Beerwulf is an online platform designed by and dedicated to beer enthusiasts. Their mission is to make a wide variety of craft and speciality beers accessible to everyone.
Just one year after launch, their website grew from 400 orders per week to 400 orders per hour - an achievement that earned them the 2018 golden Dutch Interactive Award (DIA). Since then, they’ve expanded their services from The Netherlands to include Belgium, the UK, Germany, Portugal, Spain, and France.
Aware of the growing craft beer market, Heineken decided to facilitate the trend instead of fighting it. Beerwulf became a D2C platform where homebrewers can offer their creations to the public using Heineken’s infrastructure and reach. In return, Heineken has gained access to valuable insights into the preferences of beer enthusiasts.
Peacock is an SVOD service with three subscription plans: free, premium, and premium ad-free. The offering features a variety of TV shows, movies, and original series, along with news
updates, sports and on-demand content.
Unlike other SVOD services like Netflix and Amazon Prime, Peacock’s unique 3 tier offering is inclusive, enabling people who can’t afford extra costs to access the service. As explained by Matt Strauss, chairman of Peacock and NBCUniversal Digital Enterprises:
“There were already signs of subscription fatigue. And there was this belief in the industry that people didn’t want advertising or didn’t like advertising. That just isn’t true. Free, ad-supported content plays to our strength, and that has been where we focused.”
For many viewers, this could be the perk that makes them choose Peacock over other SVOD options.
Peacock enables Comcast to repurpose older assets through new revenue channels. Going D2C was a great way to reach new audiences and gain valuable customer data about viewer
preferences and boost their digital transformation.
PantryShop enables users to order snack kits with PepsiCo products like SunChips, Quaker Oats, Gatorade and Tropicana. Free shipping is standard, and purchases are mobile optimised
to provide a seamless and convenient customer experience. The kits come in different categories, including Rise & Shine, Protein, Snacking, Workout & Recovery, and Family Favorites, and pricing varies from $29,95 to $49,95.
The initiative was taken from concept to execution in less than 30 days by leveraging Pepsico assets like know-how, inventory, customer insights and technology.
Pepsico noticed their customers couldn’t access their products when the pandemic started and created a way to go directly to them. The D2C model provided a low-resource structure for them to meet customer needs more efficiently.
Visible is a low-cost phone service with no physical stores, no annual contracts, and no foot-long bills. It offers unlimited data, minutes, and messaging services for a flat fee of $40 a month. Every aspect of the plan can be managed through the Visible app, making it easier for customers to sign up, order what they need and even terminate their plans at any time from anywhere.
They even have a Pay Party option where groups of customers (you can sign up with friends or family or even strangers to form a “party”) can access the plan for less money (e.g. groups of 2 pay $35 each per month, groups of 3 pay $30 and groups of 4 pay $25).
Through research and co-creation with customers, Verizon created a straightforward plan, no hidden fees, and no long-term contracts through a D2C channel.

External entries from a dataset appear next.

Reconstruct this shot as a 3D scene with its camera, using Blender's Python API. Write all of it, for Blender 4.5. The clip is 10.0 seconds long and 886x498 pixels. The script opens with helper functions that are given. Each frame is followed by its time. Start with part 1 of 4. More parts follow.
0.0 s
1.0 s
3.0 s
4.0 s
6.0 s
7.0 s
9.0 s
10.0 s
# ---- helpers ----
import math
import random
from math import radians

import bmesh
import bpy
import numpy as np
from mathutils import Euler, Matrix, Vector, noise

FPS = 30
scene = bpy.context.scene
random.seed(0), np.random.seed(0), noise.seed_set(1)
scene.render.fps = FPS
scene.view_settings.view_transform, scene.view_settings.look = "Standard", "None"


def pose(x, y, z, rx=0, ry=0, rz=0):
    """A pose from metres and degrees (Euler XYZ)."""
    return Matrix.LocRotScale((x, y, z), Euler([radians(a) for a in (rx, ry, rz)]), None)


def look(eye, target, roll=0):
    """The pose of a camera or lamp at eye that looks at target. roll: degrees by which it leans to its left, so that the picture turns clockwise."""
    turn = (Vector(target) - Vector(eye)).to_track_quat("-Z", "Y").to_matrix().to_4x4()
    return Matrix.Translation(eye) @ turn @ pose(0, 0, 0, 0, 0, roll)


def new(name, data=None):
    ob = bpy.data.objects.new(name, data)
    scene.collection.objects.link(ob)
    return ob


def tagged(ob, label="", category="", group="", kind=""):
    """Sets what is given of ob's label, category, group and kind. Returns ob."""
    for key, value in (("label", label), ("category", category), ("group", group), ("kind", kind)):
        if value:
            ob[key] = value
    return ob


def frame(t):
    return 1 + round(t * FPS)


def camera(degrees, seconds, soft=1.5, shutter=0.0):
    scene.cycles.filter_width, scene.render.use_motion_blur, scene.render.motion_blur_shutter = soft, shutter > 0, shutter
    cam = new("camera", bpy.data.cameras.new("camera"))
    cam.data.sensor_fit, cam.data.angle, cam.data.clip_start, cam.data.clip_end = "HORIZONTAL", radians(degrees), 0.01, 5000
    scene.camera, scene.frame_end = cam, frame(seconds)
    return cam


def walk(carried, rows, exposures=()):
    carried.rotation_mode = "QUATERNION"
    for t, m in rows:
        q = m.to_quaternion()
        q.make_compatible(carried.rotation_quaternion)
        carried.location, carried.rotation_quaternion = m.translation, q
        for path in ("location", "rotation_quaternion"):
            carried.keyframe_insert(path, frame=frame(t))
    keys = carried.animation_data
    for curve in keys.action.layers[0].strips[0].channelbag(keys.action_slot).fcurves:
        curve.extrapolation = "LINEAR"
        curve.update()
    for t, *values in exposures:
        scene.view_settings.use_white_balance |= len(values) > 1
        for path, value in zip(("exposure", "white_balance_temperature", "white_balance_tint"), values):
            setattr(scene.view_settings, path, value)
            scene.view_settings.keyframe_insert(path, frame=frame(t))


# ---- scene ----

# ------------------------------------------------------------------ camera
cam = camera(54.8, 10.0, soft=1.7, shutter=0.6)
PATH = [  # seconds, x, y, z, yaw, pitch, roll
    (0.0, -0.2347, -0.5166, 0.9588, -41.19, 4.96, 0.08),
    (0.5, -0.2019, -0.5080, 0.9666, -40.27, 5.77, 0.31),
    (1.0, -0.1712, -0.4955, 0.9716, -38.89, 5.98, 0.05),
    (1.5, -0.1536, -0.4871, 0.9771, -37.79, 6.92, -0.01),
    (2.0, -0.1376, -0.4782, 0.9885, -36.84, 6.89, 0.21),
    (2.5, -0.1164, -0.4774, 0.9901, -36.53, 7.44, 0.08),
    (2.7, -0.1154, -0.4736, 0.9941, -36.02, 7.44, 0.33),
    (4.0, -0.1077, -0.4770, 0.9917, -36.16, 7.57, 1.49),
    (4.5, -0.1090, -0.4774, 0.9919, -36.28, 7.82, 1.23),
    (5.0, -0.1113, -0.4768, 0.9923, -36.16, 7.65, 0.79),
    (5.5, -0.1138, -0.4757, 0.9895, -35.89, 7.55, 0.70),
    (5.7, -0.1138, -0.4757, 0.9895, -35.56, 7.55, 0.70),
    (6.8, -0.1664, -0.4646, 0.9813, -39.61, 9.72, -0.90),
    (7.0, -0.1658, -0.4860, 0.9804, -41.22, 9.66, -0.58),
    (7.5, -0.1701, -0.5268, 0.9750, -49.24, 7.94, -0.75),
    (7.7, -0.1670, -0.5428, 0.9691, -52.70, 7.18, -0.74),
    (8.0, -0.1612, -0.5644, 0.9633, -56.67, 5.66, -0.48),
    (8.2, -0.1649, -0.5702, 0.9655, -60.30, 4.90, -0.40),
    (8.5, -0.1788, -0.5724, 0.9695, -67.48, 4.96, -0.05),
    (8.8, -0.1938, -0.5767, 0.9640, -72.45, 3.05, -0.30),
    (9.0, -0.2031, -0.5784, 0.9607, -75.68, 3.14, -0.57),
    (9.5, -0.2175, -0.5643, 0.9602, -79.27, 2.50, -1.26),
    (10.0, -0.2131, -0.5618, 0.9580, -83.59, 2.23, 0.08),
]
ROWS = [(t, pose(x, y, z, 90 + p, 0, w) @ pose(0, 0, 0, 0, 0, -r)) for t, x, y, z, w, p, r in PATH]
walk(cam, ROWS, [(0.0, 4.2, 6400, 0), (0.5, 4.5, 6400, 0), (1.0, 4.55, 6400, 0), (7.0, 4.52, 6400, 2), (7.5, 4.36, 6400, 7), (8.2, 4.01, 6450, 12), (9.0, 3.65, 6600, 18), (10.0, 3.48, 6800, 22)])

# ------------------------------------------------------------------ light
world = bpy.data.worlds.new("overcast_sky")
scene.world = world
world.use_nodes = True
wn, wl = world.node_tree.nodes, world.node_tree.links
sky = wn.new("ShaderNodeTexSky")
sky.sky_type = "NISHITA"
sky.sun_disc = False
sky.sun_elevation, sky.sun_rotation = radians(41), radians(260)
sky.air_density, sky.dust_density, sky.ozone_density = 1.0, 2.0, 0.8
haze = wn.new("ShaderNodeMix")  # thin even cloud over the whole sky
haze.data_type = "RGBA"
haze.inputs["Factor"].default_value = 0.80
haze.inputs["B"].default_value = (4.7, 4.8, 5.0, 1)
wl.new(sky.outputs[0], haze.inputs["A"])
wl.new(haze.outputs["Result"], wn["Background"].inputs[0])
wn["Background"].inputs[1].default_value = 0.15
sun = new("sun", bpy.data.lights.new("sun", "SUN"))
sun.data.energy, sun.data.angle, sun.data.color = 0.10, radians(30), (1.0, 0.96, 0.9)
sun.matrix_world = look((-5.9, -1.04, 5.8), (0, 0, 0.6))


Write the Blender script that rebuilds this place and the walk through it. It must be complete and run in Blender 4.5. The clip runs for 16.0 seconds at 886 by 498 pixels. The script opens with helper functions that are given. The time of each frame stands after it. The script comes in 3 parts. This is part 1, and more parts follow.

Despite having created a potential competitor, Visible helps Verizon more accurately meet client demand with a direct, transparent experience.
D2C as part of your innovation strategy
Experimenting with your own corporate startup is a low-risk way to test how the D2C business model can benefit your business. Like the companies above, you can leverage it to reach new markets, access customer insights, gain control over your branding and increase profits by cutting out third party retailers.
With more people than ever shopping online and directly from vendors, making a D2C pivot is a smart move - and there’s no better time than now to start innovating.